By Sho Shibata, Blog Writer

A majority of public dialogue around the ongoing crises in the Middle East condemns the aggressive geo-political expansion of ISIS’ (or ISIL – the Islamic State of Iraq and Syria/Levant) strategies and goals. This expansion has spurred a humanitarian crisis in the region and in particular in Northern Iraq.

ISIS has undertaken a campaign of imposing their extremist interpretations of the Islamic faith, including Sharia law, upon the populations of the region. The Canadian government’s response to the crisis has included various types of humanitarian aid beyond the narrative of condemnation, but does this current rhetoric suffice? A reported five hundred Yazidi were murdered in the Sanjar region, however, unofficial numbers of dead and missing remain unknown as intrastate violence creates disturbances in the internal information infrastructure, and the accuracy of information becomes difficult to discern.

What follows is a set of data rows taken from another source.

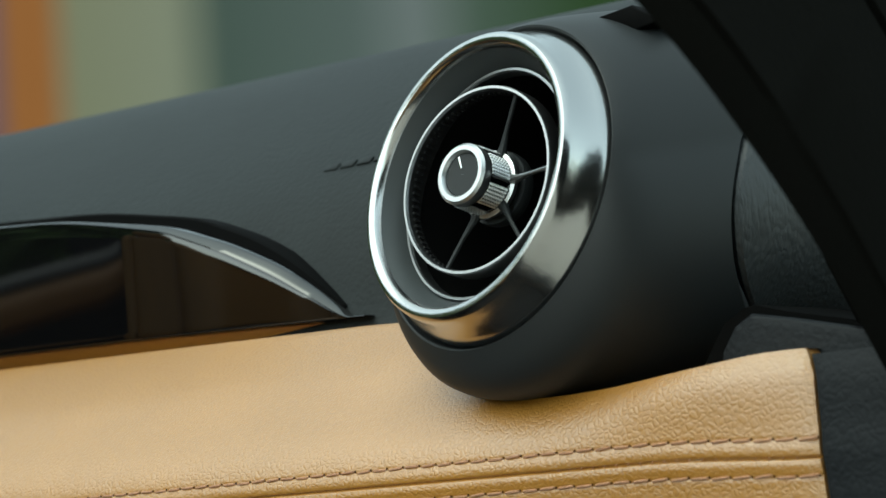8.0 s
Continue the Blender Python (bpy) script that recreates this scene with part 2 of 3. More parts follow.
bsdf(FAR).inputs["Emission Strength"].default_value = 0.05
slab("backdrop", (-16, 8.0, 0.0), (4, 8.1, 4.8), FAR, "blurred orange, cream and green distance beyond the windscreen", "backdrop")

HEDGE = mat("hedge_leaves", (0.075, 0.13, 0.03), 0.7)
vary(HEDGE, (0.075, 0.13, 0.03), 0.6, 4)


def hedge(lo, hi, seed):
    """A screen of many small leaf clumps."""
    rng = np.random.default_rng(seed)
    bm = bmesh.new()
    lo, hi = np.array(lo), np.array(hi)
    n = 20000
    for _ in range(n):
        p = lo + (hi - lo) * rng.random(3)
        a, b = rng.normal(size=3), rng.normal(size=3)
        a = Vector(a).normalized() * 0.16
        b = Vector(b).normalized() * 0.08
        p = Vector(p)
        bm.faces.new([bm.verts.new(q) for q in (p - a, p - b, p + a, p + b)])
    return tagged(part("hedge", bm, HEDGE, smooth=False), "dense green hedge beside the parked car", "hedge", kind="stuff")


hedge((-6.5, -7, 0.0), (-5.0, 3, 3.4), 3)


# ---- dashboard ----
top_z = smooth_table((-1.16, -0.52, -0.492, -0.478, -0.467, -0.453, -0.438, -0.410, -0.385, -0.355, -0.330, -0.31),
                     (0.8865, 0.8705, 0.8685, 0.862, 0.849, 0.8397, 0.8364, 0.8350, 0.8356, 0.8382, 0.8405, 0.8405), 0.010)


foot_z = smooth_table((-1.2, -0.945, -0.930, -0.920, -0.9125, -0.9115, -0.3), (0.8245, 0.8245, 0.8242, 0.8235, 0.8215, 0.665, 0.665), 0.0012)
left_x = smooth_table((0.6728, 0.6977, 0.719, 0.7287, 0.740, 0.7465, 0.7562, 0.7745, 0.794, 0.812, 0.8165, 0.8235),
                      (-0.823, -0.8446, -0.867, -0.8752, -0.8824, -0.8852, -0.8867, -0.8866, -0.8876, -0.8955, -0.902, -0.9115), 0.006)
front_y = smooth_table((0.66, 0.69, 0.71, 0.73, 0.745, 0.76, 0.775, 0.79, 0.80, 0.811, 0.817, 0.8225, 0.829, 0.836, 0.852, 0.872, 0.90),
                       (0.700, 0.655, 0.622, 0.592, 0.572, 0.5565, 0.546, 0.5398, 0.5378, 0.538, 0.5388, 0.5405, 0.5455, 0.5525, 0.570, 0.600, 0.640), 0.006)
hood_y = smooth_table((0.82, 0.83, 0.84, 0.8465, 0.850, 0.854, 0.872, 0.90), (0.5600, 0.5558, 0.5532, 0.5526, 0.5548, 0.5605, 0.593, 0.640), 0.003)
SEAM, UPPER, LOWER = 0.8118, 0.8170, 0.8067
seam_lift = smooth_table((-0.92, -0.80, -0.58, -0.40, -0.362, -0.34, -0.318), (-0.0002, 0.0, 0.0006, 0.0006, 0.0006, -0.0006, -0.0019), 0.012)


def ease(k):
    """A smooth step from 0 to 1."""
    k = min(1.0, max(0.0, k))
    return k * k * (3 - 2 * k)


def row_z(x, z):
    """The rows of stitches follow the seam."""
    return z + seam_lift(x)


def end_x(z):
    """The pad's end leans in above the seam."""
    return lerp(z, (0.70, 0.768, 0.788, 0.81, 0.822, 0.833, 0.8385, 0.845), (-0.325, -0.3175, -0.3145, -0.3158, -0.3165, -0.3172, -0.3195, -0.325))


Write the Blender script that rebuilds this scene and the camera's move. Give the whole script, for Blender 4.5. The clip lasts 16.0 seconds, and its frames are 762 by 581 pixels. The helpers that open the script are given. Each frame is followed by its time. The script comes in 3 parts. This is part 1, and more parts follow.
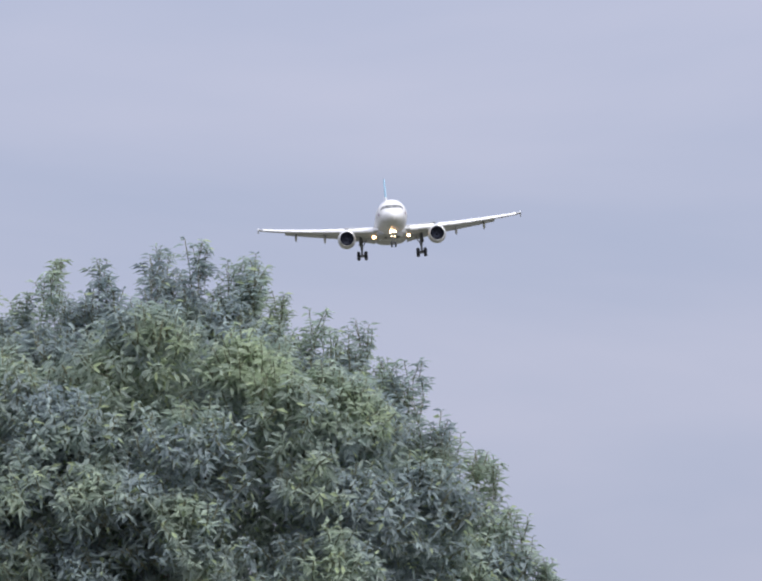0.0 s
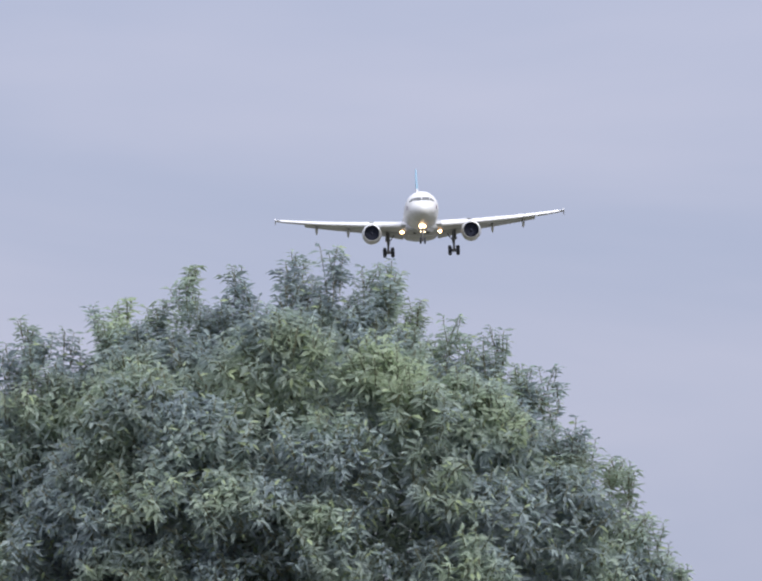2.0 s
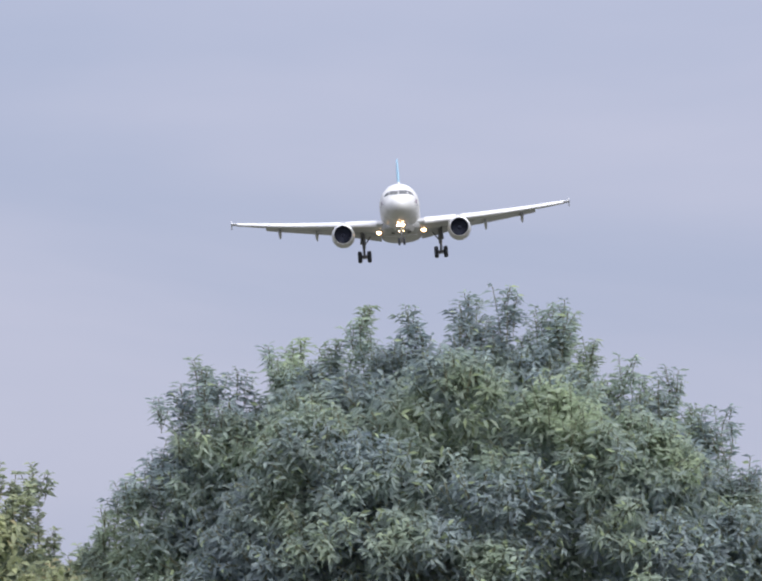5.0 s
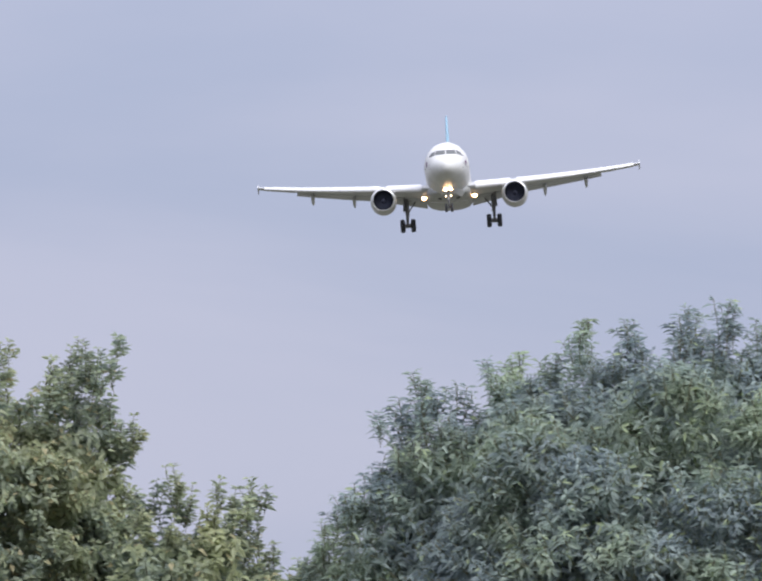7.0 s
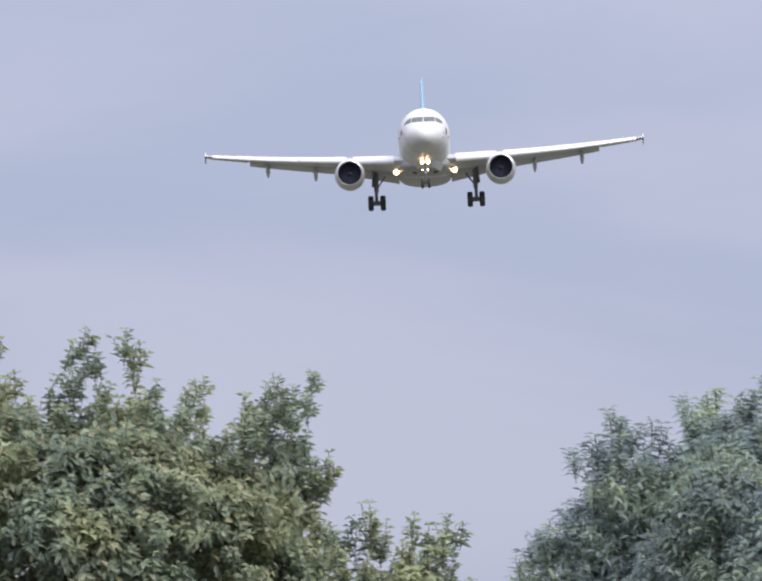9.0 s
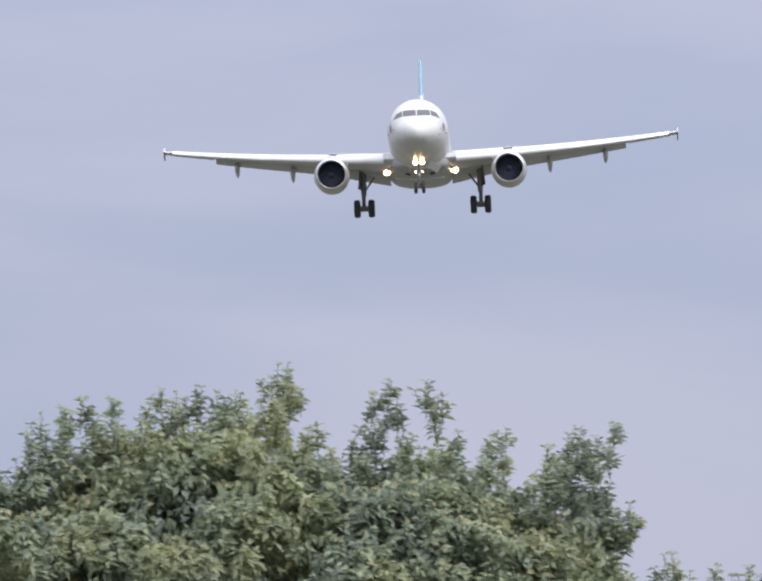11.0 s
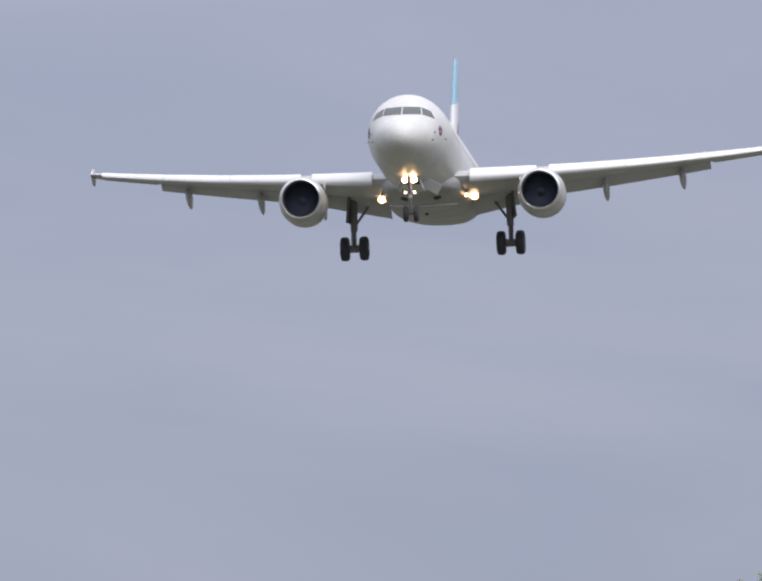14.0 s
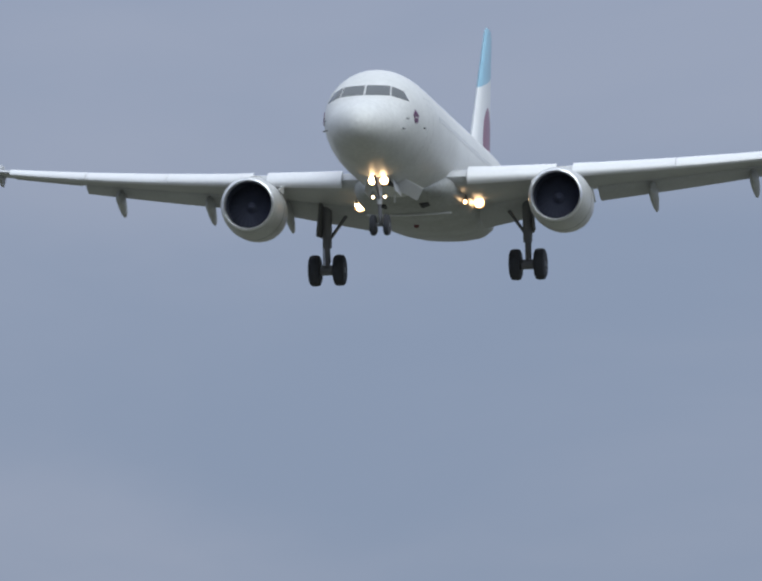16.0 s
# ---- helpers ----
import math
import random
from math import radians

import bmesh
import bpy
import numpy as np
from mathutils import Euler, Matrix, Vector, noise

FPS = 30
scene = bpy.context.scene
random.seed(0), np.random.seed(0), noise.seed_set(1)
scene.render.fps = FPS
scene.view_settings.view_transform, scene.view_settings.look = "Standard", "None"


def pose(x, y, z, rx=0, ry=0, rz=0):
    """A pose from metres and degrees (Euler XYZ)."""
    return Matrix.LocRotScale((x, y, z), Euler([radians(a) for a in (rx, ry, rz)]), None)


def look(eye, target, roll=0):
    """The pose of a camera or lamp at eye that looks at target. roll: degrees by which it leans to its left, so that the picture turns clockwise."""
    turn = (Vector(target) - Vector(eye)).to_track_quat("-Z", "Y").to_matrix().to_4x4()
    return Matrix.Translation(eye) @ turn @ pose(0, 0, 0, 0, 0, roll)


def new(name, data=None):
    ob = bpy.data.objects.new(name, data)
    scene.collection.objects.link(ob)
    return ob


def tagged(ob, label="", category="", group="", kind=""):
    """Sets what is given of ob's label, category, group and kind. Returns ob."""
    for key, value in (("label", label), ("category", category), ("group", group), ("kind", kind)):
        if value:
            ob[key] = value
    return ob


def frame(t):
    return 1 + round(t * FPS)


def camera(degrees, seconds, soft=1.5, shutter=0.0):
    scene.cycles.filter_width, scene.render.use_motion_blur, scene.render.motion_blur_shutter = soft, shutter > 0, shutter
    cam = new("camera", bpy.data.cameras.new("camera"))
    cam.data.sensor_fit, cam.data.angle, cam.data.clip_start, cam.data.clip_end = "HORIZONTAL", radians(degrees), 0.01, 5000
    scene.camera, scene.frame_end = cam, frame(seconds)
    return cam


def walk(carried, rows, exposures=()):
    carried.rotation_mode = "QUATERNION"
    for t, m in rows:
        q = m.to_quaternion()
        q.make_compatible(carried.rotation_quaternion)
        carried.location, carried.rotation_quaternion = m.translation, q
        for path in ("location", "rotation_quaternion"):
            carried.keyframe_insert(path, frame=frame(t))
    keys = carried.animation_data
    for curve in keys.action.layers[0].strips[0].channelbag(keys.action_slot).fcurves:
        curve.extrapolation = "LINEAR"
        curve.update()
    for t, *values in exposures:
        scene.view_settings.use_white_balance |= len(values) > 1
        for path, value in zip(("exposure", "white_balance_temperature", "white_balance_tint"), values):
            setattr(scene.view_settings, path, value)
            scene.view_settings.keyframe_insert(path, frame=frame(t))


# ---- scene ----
EYE = (0.0, 0.0, 1.7)
cam = camera(3.742, 16.0, soft=2.35, shutter=0.4)
PATH = [  # seconds, tilt up, turn to the left (degrees)
    (0, 3.8870, 5.0142),
    (0.5, 3.8804, 5.1429),
    (1, 3.8894, 5.3037),
    (1.5, 3.8974, 5.4806),
    (2, 3.9185, 5.6801),
    (2.5, 3.9338, 5.8222),
    (3, 3.9636, 5.9724),
    (5.5, 4.1584, 6.7441),
    (6, 4.1941, 6.9989),
    (6.5, 4.1857, 7.2706),
    (7, 4.1829, 7.6153),
    (7.5, 4.2057, 7.8597),
    (8, 4.2333, 8.0361),
    (10.5, 4.5704, 9.6745),
    (11, 4.6146, 10.0620),
    (11.5, 4.7339, 10.5499),
    (12, 4.8302, 11.0251),
    (12.5, 4.9266, 11.4662),
    (13, 5.1060, 12.1082),
    (13.5, 5.2614, 12.7382),
    (14, 5.4373, 13.5052),
    (14.5, 5.6812, 14.5060),
    (15, 5.9009, 15.4721),
    (15.3, 6.0422, 16.0213),
    (15.5, 6.1271, 16.4196),
    (16, 6.3322, 17.6281)]
FLIGHT = [  # seconds, place of the aircraft, its turns about x, y, z
    (0, -128.59, 1479.03, 110.79, -1.99, -3.93, 6.13),
    (0.5, -128.73, 1445.73, 108.59, -2.02, -3.56, 6.22),
    (1, -128.87, 1412.42, 106.39, -2.06, -3.20, 6.30),
    (1.5, -129.01, 1379.12, 104.19, -2.09, -2.84, 6.39),
    (2, -129.28, 1345.81, 102.43, -2.02, -2.17, 6.43),
    (2.5, -129.56, 1312.51, 100.67, -1.95, -1.50, 6.46),
    (3, -129.83, 1279.21, 98.90, -1.89, -0.83, 6.49),
    (5.5, -129.27, 1112.68, 90.21, -2.03, -4.34, 5.94),
    (6, -129.31, 1079.38, 88.76, -2.04, -4.12, 6.11),
    (6.5, -129.36, 1046.08, 87.31, -2.04, -3.90, 6.29),
    (7, -129.40, 1012.77, 85.86, -2.05, -3.68, 6.46),
    (7.5, -129.34, 979.47, 84.42, -1.95, -3.61, 6.98),
    (8, -129.29, 946.16, 82.98, -1.85, -3.54, 7.50),
    (10.5, -129.25, 779.64, 74.18, -1.84, -1.01, 8.77),
    (11, -129.81, 746.34, 71.91, -0.91, -2.21, 8.93),
    (11.5, -129.50, 713.03, 69.87, -1.07, -1.51, 8.80),
    (12, -129.19, 679.73, 67.82, -1.22, -0.85, 8.65),
    (12.5, -128.88, 646.42, 65.78, -1.37, -0.67, 8.24),
    (13, -128.68, 613.12, 64.07, -1.63, -1.57, 7.92),
    (13.5, -128.49, 579.82, 62.37, -1.88, -2.28, 7.75),
    (14, -128.78, 546.51, 60.88, -1.87, -1.73, 7.94),
    (14.5, -129.08, 513.21, 59.39, -1.86, -1.18, 8.12),
    (15, -129.05, 479.90, 57.64, -1.75, -0.55, 8.28),
    (15.3, -129.04, 459.92, 56.59, -1.52, -0.15, 8.42),
    (15.5, -129.13, 446.60, 55.91, -1.35, 0.02, 8.50),
    (16, -129.53, 413.30, 54.20, -1.29, -0.72, 8.39)]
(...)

The Canadian government recognizes the severity of this crisis; particularly, the direct, physical violence perpetrated against the Yazidi minority and other religious minorities such as the Sakans, Turkomen, and Christians. MP Garry Breitkreuz of Yorkton-Melville, Saskatchewan has stated that, “[Canada] will not drop [its] guard. We will continue to explore ways to oppose ISIL, with the goal of saving any lives it threatens, now and in the future, abroad or elsewhere.”

As the number of victims escalates, what “legally defined” threshold constitutes a transition of the language to “genocide” rather than “crimes against humanity,” thereby invoking a phase of international response? Adherence to the tenants of the Genocide Convention has become largely symbolic, without the stronger legalistic imperative to back it up. Indeed, the only legal requirements that using the term ”Genocide” can incur revolve around punishing perpetrators after the fact, and not working to stop it as it is taking place. While the Government of Canada has indeed invoked the term “genocide” to describe the situation, the subsequent intervention has been slow to start and has focused primarily on military solutions. We have seen this issue arise in the past to deadly consequence. This precise challenge insulated violent actors in Darfur from external intervention and enabled them to perpetuate the ongoing ethnically motivated killings.

What constitutes the extent of Canada’s obligation to intervene or assist?  How can we reconcile our local reality with the far away tragedies that we nevertheless see played out in our living rooms on our computers or TVs?  The Government of Canada’s Counter Terrorism Capacity Building Program (CTCBP) and Global Peace Security Fund has contributed millions of dollars into the Iraqi security apparatus. Whether the impact is beneficial or not will only become apparent after some time has passed, and questions remain as to how ethical this type of intervention is.  Much remains to be defined and articulated through dialogue, and in the meantime, unfortunately, the number of victims that ISIS creates will continue to grow.